Categories
. Legal ethics

Things former judges can and can’t do.

(Edited on June 4 to fix very embarrassing mistaken reference to the wrong RPC.  Twice.  Thanks to Roy Simon for pointing out the mistake.)

There are some pieces of the attorney ethics rules that it almost seems like there is never an organic opportunity to write about them.  RPC 1.12(a) regarding restrictions imposed on someone who previously was a judge but then returns to the practice of law is one of those rules.

But, lo and behold, there now is a development that is both local to my state and in the national news that provides an organic opportunity to discuss.  The ethics nerd in me rejoices.

Of course, often times the reason there aren’t many organic opportunities to discuss a particular rule or its application can be because there is not much that can be said about the rule beyond what it says.  RPC 1.12(a) happens to be one of those rules.

Here’s what it sets out in Tennessee:

(a) Except as stated in paragraph (d), a lawyer shall not represent anyone in connection with a matter in which the lawyer participated personally and substantially as a judge …, unless all parties to the proceeding give informed consent, confirmed in writing.

What it indicates it restricts is quite plain and relatively straightforward.  For example, if someone had served as a federal judge and been involved in sentencing a defendant, then left the bench to resume private practice with an explanation that he no longer wanted to have to impose the kind of sentences required as mandatory minimums, and then an appellate court reversed the judge’s sentencing determination, that former judge could not turn around and take that defendant on as a client with respect to further proceedings.

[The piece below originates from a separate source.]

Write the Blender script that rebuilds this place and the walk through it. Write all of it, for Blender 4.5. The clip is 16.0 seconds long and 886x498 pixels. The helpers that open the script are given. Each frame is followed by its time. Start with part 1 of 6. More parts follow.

So, for example, if in a very weird set of circumstances, the defendant had actually been released from prison, returned to society, and appeared to have turned his life around, but, as a result of the appellate ruling, now looks like he has to be pulled from his life and returned to prison, the former judge could not become the attorney for the defendant and undertake representation in the continuing proceedings unless all involved, not just the defendant but the prosecutors gave written consent to the participation.  The mere fact that the situation is treated as one that should be consentable is, itself, pretty interesting from a public policy perspective.

What the rule does not prohibit, however, is really anything else not involving representation of a client in the matter.  So, it would not prohibit that former judge from going on television and advocating as to how that defendant should now be treated.

Pretty fascinating sometimes to actually mull over where some lines are drawn in the ethics rules.  If the concern is the appearance of the situation, then it would be a curious place to split the hairs, but if the concern is the idea that the former judge in such a situation might use their access to information learned in a judicial capacity in a later capacity as an attorney of record in a matter, then where the lines are drawn (and the fact that the parties to the proceeding can bless the involvement) makes sense.